Marty's Travels

My house has wheels

Mark Kleiman

BOTEC Analysis was hired by the State of Washington in 2013 as a consulting firm to develop the rules and regulations for legalized marijuana. Mark Kleiman, the owner of BOTEC died yesterday.

BOTEC stands for “back of the envelope calculation”, which describes well the method required for defining Washington’s marijuana rules then. The state had no experience with the legal market, there were no models in other states to draw from, and there was no data to work with. We didn’t know about cannabis edibles and the special rules they would require, or the need for lab testing. The phenomena of “local prohibition” hadn’t appeared yet. No one had any information on the anticipated size of the market, how many customers there would be, or how much those customers would consume. Kleiman had to build the regulatory environment from scratch, with little factual data. Quite a dangerous situation to be in to invent a billion-dollar industry in a few months.

Washington’s cannabis rules are quite different from other states, and those unique characteristics are, more often than not, attributable to Kleiman himself. Washington doesn’t allow “vertical” cannabis operations (growers can process and sell), there’s a limit on the number of stores state-wide, licensing rules were written to exclude out-of-state operators and corporations, and licenses were distributed across the state based on population.

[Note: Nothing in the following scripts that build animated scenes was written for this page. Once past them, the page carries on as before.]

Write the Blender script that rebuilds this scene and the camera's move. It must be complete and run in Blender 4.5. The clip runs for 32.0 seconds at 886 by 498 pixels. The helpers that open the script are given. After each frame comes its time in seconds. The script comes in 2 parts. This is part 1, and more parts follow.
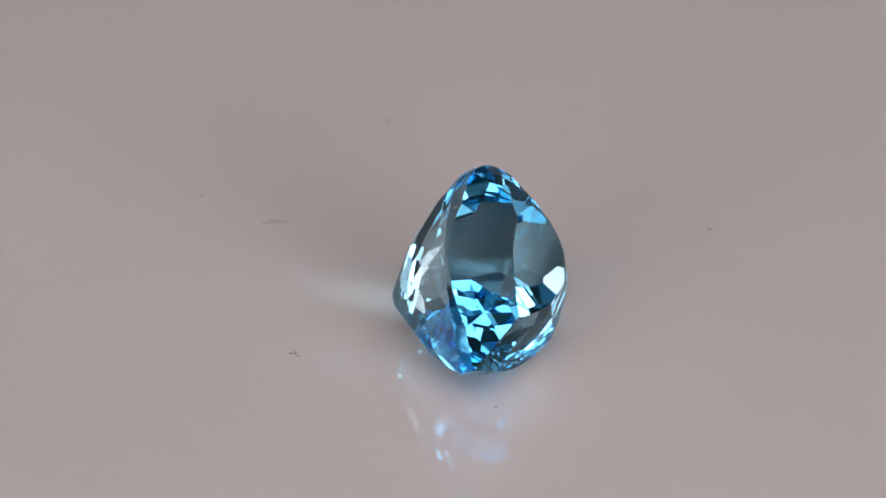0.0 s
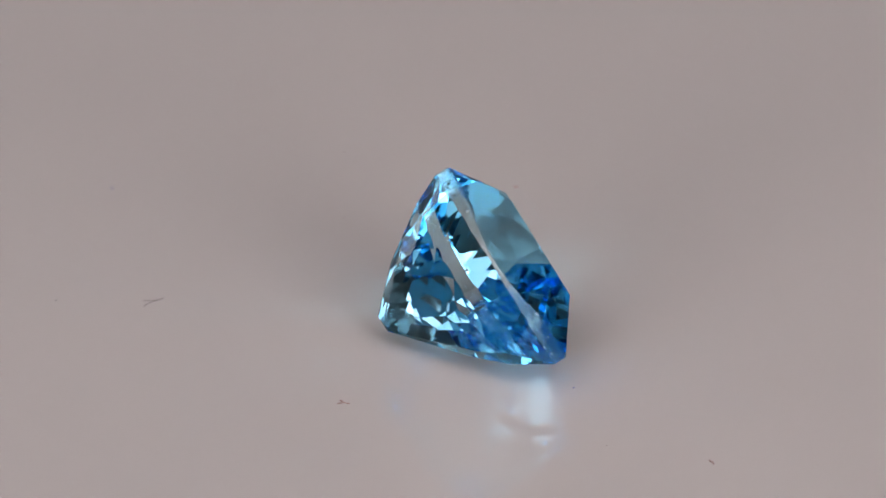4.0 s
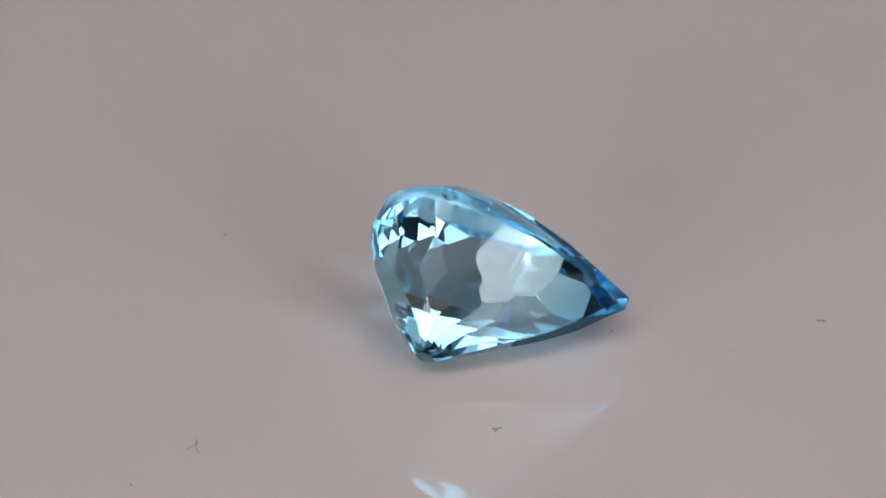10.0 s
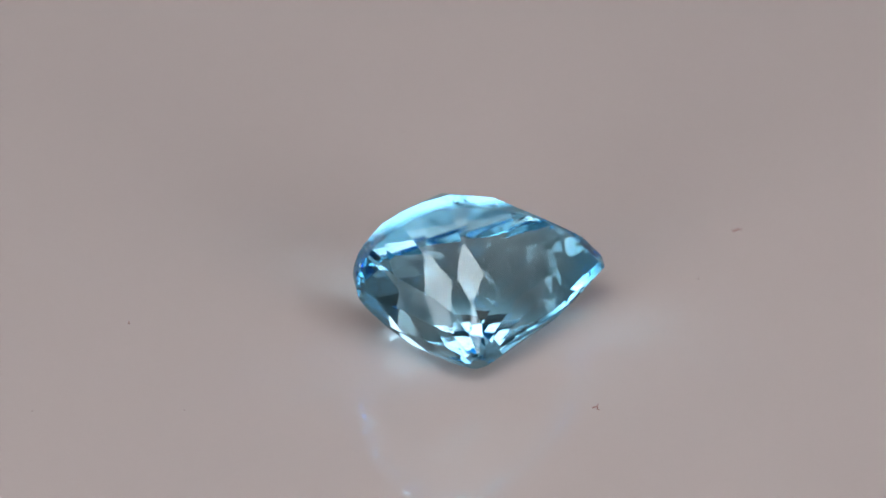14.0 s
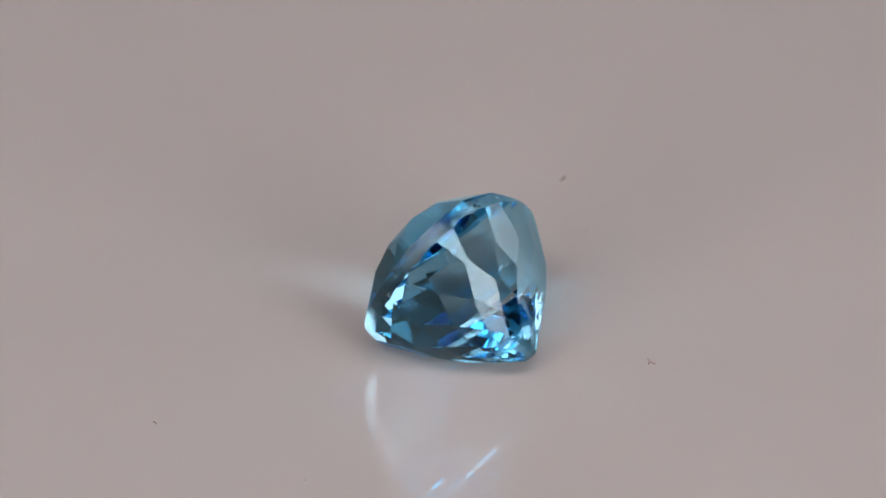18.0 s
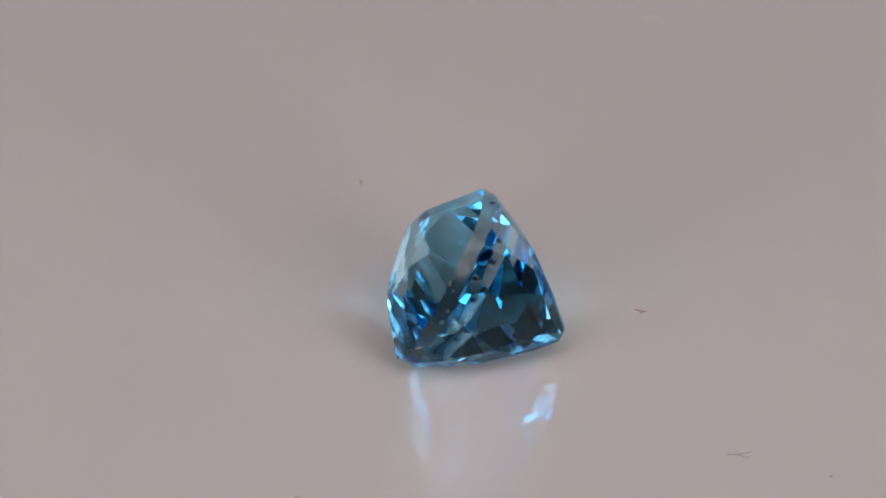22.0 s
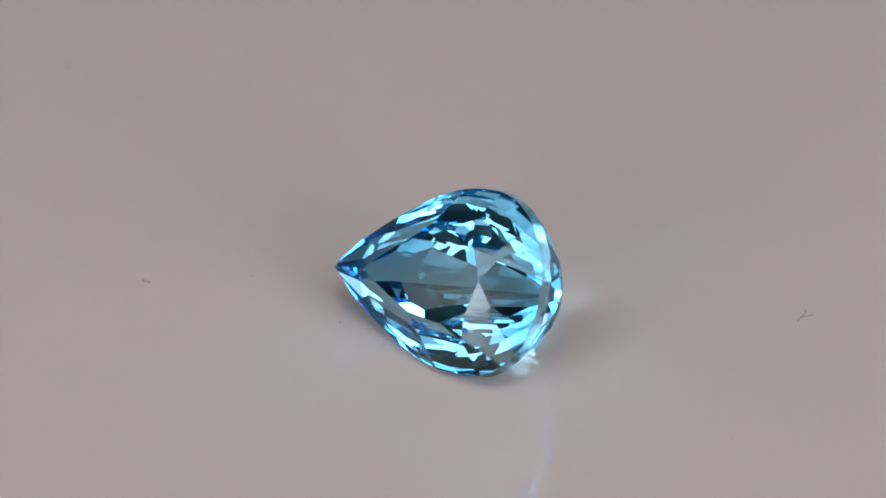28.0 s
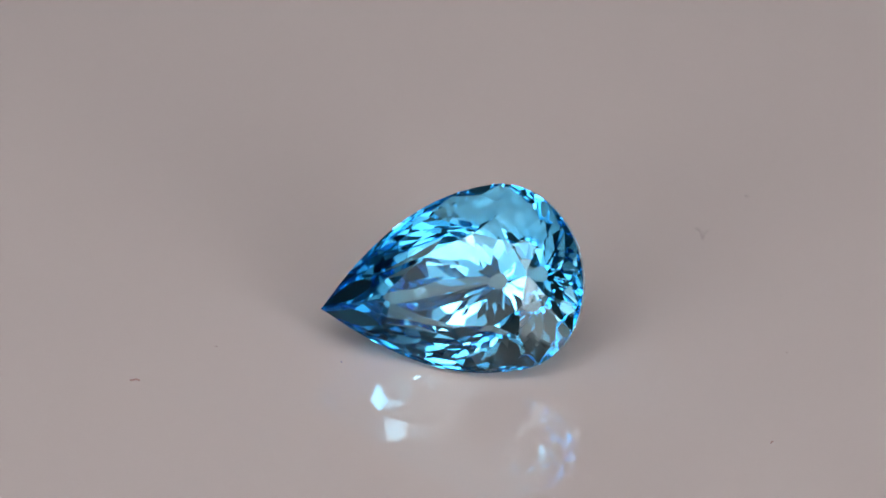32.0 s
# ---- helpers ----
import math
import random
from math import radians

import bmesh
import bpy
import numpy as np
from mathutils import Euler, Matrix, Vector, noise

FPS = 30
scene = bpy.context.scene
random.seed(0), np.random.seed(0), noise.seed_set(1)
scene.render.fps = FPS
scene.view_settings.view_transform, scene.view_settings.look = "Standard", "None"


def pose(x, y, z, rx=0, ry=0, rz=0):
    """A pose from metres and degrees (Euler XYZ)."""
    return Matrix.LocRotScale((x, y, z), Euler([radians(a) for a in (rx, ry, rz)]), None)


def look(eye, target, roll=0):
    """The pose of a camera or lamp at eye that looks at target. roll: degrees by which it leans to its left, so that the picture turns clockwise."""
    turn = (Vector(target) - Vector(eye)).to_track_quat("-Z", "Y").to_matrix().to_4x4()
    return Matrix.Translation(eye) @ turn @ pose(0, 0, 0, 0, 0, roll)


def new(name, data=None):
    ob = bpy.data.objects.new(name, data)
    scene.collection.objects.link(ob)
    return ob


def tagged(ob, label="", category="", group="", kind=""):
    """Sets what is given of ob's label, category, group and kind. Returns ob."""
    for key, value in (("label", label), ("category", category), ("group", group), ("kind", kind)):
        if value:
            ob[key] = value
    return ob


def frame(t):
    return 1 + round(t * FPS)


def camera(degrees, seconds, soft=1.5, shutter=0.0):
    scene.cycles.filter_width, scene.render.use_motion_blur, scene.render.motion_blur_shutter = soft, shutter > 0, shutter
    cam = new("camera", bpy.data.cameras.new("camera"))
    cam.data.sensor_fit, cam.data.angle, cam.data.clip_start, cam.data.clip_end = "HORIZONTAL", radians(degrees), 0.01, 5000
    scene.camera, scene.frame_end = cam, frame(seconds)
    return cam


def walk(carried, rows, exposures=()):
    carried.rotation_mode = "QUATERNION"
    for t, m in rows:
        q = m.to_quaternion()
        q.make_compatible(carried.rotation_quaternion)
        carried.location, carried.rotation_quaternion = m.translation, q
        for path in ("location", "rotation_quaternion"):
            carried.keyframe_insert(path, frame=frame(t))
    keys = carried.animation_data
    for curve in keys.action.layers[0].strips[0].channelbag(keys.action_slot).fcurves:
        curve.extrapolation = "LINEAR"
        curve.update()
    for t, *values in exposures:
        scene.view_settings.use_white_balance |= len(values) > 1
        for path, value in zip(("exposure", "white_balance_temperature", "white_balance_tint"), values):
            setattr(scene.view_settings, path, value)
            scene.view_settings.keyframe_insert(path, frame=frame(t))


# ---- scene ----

MM = 0.001
SECONDS = 32.0

# ---- camera: a long macro lens on a tripod ----
cam = camera(4.489, SECONDS, soft=1.6)
DIST, RISE, YAW, PITCH = 0.5128, 0.49734, -0.003114, -0.48896
EYE = Vector((0, -DIST * math.cos(RISE), DIST * math.sin(RISE)))
AIM = EYE + Vector((math.sin(YAW) * math.cos(PITCH), math.cos(YAW) * math.cos(PITCH), math.sin(PITCH)))
STAND = look(EYE, AIM)
cam.data.dof.use_dof = True
cam.data.dof.focus_distance, cam.data.dof.aperture_fstop = 0.509, 85.0
walk(cam, [(0.0, STAND), (SECONDS, STAND)], exposures=[(0.0, 0.18), (4.0, 0.14), (9.0, 0.07), (18.0, 0.05), (25.0, 0.05), (SECONDS, 0.08)])

# ---- world and light ----
world = bpy.data.worlds.new("studio")
scene.world = world
world.use_nodes = True
bg = world.node_tree.nodes["Background"]
bg.inputs["Color"].default_value = (0.9, 0.86, 0.85, 1)
bg.inputs["Strength"].default_value = 0.05

# light bounces many times inside the stone
scene.cycles.max_bounces, scene.cycles.glossy_bounces, scene.cycles.transmission_bounces = 24, 20, 20
scene.cycles.caustics_reflective = scene.cycles.caustics_refractive = True
scene.cycles.blur_glossy = 0.02

# brightness of the two small softboxes beside the camera, of the side panels, the added ceiling fill, the two large
# front fill panels and the hung one
SOFTBOX_GLOW, SIDE_GLOW, CEILING_GLOW = 9.0, 1.4, 3.0
FRONT_GLOW, DIM_GLOW, TOP_GLOW = 1.2, 0.75, 3.4
LIGHT_TINT = (1.0, 0.876, 0.884)


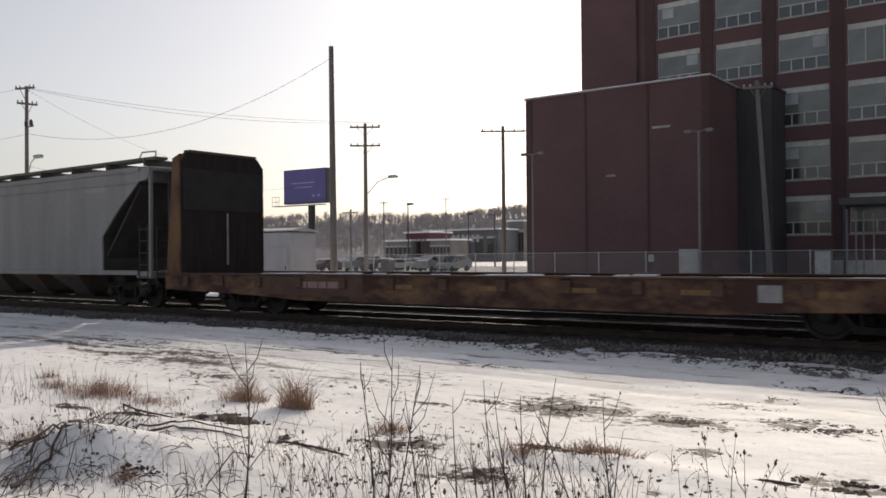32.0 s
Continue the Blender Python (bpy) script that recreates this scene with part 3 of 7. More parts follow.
# entrance canopy, pipes and cabinets at the foot of the tower
can = thing("entrance_canopy", "dark flat steel canopy over the tower's loading doors", "canopy", m=pose(0, TY, 0))
part("slab", Shape().box(-12.6, -2.0, -2.6, -0.07, 4.6, 5.1, 0.03), M["frame_dark"], can)
for x in (-12.3, -7.0, -2.3):
    part("post", Shape().cyl((x, -2.4, FZ), (x, -2.4, 4.6), 0.09), M["frame_dark"], can)
for i, x in enumerate((-12.0, -11.45, -11.0, -10.4)):
    pi = thing("standpipe", "pale upright metal pipe by the brick tower", "pipe", "standpipes", m=pose(x, TY - 3.2, 0))
    part("pipe", Shape().cyl((0, 0, FZ), (0, 0, 4.2 - 0.1 * i), 0.05), M["lamp_steel"], pi)
    part("cap", Shape().cyl((0, 0, 4.2 - 0.1 * i), (0, 0, 4.28 - 0.1 * i), 0.07), M["lamp_steel"], pi)
dk = thing("loading_dock", "low concrete loading dock against the tower", "dock", m=pose(0, TY, 0))
part("platform", Shape().box(-14.2, -2, -2.2, -0.08, FZ, 0.9, 0.03), M["concrete"], dk)
part("edge", Shape().box(-14.25, -1.95, -2.26, -2.2, 0.55, 0.95, 0.01), M["concrete"], dk)
for x, y, w, h, c in ((-13.4, TY - 3.4, 1.0, 1.9, "galv"), (-19.3, BY - 3.0, 1.1, 2.1, "concrete")):
    cb = thing("utility_cabinet", "pale grey steel utility cabinet on the snow", "cabinet", "cabinets", m=pose(x, y, FZ))
    part("body", Shape().box(-w / 2, w / 2, -0.3, 0.3, 0, h, 0.03), M[c], cb)
    part("door", Shape().box(-w / 2 + 0.06, w / 2 - 0.06, -0.33, -0.302, 0.12, h - 0.1, 0.01), M[c], cb)
for x, y, h in ((-30.75, BY - 2.6, 9.0), (-18.75, BY - 2.6, 9.5)):
    lp = thing("yard_lamp", "grey steel lamp post with two heads by the brick wing", "street lamp", "yard lamps", m=pose(x, y, FZ))
    part("pole", Shape().cyl((0, 0, 0), (0, 0, h), 0.085, 0.06), M["lamp_steel"], lp)
    for sgn in (-1, 1):
        a = part("arm", Shape().tube([(0, 0, h - 0.1), (sgn * 0.35, 0, h), (sgn * 0.7, 0, h)], 0.03), M["lamp_steel"], lp)
        part("head", Shape().box(sgn * 0.7 - 0.22, sgn * 0.7 + 0.22, -0.12, 0.12, h - 0.12, h + 0.08, 0.04), M["lamp_steel"], a)
wl1 = thing("wall_lamp", "small square pale wall lamp on the brick wing", "lamp", m=pose(-23.0, BY - 0.05, 1.2))
part("housing", Shape().box(-0.2, 0.2, -0.12, 0.05, -0.25, 0.25, 0.03), M["galv"], wl1)


yd = Shape()
yx, yy = steps((-21, 14, 70)), steps((8.2, 29.5, 30))
for y in yy:
    for x in yx:
        yd.v.append((x + (0.9 * noise.noise((y * 0.4, 1, 0)) if x < -20.9 else 0), y + (0.3 * noise.noise((x * 0.5, 2, 0)) if y < 8.3 else 0), FZ + 0.012))
yd.f = [(j * len(yx) + i, j * len(yx) + i + 1, (j + 1) * len(yx) + i + 1, (j + 1) * len(yx) + i) for j in range(len(yy) - 1) for i in range(len(yx) - 1)]
tagged(part("yard_pavement", yd, M["yard"]), "dark wet yard paving with thin drifts of snow", "yard", kind="structure")


# ---- fence between the yard and the tracks ----
def fence(x0, x1, y, step=3.0):
    fe = thing("chain_link_fence", "galvanised chain-link fence along the railway yard", "fence", m=pose(0, y, FZ))
    n = int((x1 - x0) / step)
    pm = Shape().cyl((0, 0, 0), (0, 0, 2.0), 0.035, n=8).mesh("post", M["galv"])
    for k in range(n + 1):
        part("post", pm, parent=fe, m=pose(x0 + k * step, 0, 0))
    part("top_rail", Shape().cyl((x0, 0, 1.93), (x1, 0, 1.93), 0.022, n=6), M["galv"], fe)
    net = Shape()
    h = 1.85
    k = x0
    while k < x1:
        for s in (1, -1):
            a = (k, 0.0, 0.06 if s > 0 else h)
            b = (k + h, 0.0, h if s > 0 else 0.06)
            net.v += [(a[0] - 0.006, 0, a[2]), (a[0] + 0.006, 0, a[2]), (b[0] + 0.006, 0, b[2]), (b[0] - 0.006, 0, b[2])]
            q = len(net.v)
            net.f.append((q - 4, q - 3, q - 2, q - 1))
        k += 0.16
    part("mesh_wire", net, M["galv"], fe)["kind"] = "stuff"


fence(-44, 6, 30.0)
fence(-130, -47, 34.0)


# ---- poles, wires, signs ----
def pole(x, y, h, r, label, arms=(), lean=0.0, lamp=None, gear=False):
    po = thing("utility_pole", label, "utility pole", "utility poles", m=pose(x, y, FZ, 0, lean, 0))
    part("shaft", Shape().cyl((0, 0, 0), (0, 0, h), r * 1.25, r * 0.8, 12), M["wood_pole"], po, smooth=40)
    for z, w, turn in arms:
        s = Shape().box(-w, w, -0.2, -0.09, z - 0.06, z + 0.06, 0.01)
        for sg in (-1, 1):
            s.tube([(sg * w * 0.55, -0.15, z), (0, -0.13, z - 0.7)], 0.02, 4)
        a = part("crossarm", s, M["wood_pole"], po, m=pose(0, 0, 0, 0, 0, turn))
        for k in (-0.92, -0.5, 0.5, 0.92):
            part("insulator", Shape().lathe([(0, 0.03), (0.05, 0.055), (0.1, 0.05), (0.16, 0.02)], "z", (k * w, -0.15, z + 0.06), 8), M["galv"], a)
    if gear:
        for sg in (-1, 1):
            part("switch", Shape().lathe([(0, 0.06), (0.05, 0.12), (0.3, 0.12), (0.4, 0.05)], "z", (0.45 + sg * 0.3, -0.1, h - 2.6), 10), M["frame_dark"], po, smooth=40)
        part("switch_arm", Shape().box(0, 1.0, -0.14, -0.06, h - 2.68, h - 2.6), M["frame_dark"], po)
    if lamp:
        z, dx = lamp
        a = part("lamp_arm", Shape().tube([(0, 0, z), (dx * 0.5, 0, z + 1.0), (dx, 0, z + 1.3)], 0.035, 6), M["galv"], po)
        part("lamp_head", Shape().box(dx - 0.1, dx + 0.75, -0.16, 0.16, z + 1.2, z + 1.42, 0.06), M["galv"], a, "cobra-head street light")
    return po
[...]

Many thought Kleiman was going off-track in his proposals, but given that no one knew anything anyway his ideas were adopted. Six years later, I think most people can see the value in most of his ideas, and the problems with a few of his approaches. Overall, his predictions have turned out to be amazingly accurate. Few structural changes have been made to his original plan in Washington.

He continued his work on legal cannabis markets in other states and countries, so when you see a legal market somewhere chances are good that Mark Kleiman had a hand in it. He is being remembered as smart, transparent, courageous, and an all-around nice guy. And we’ll have the legacy of his work around for a long time.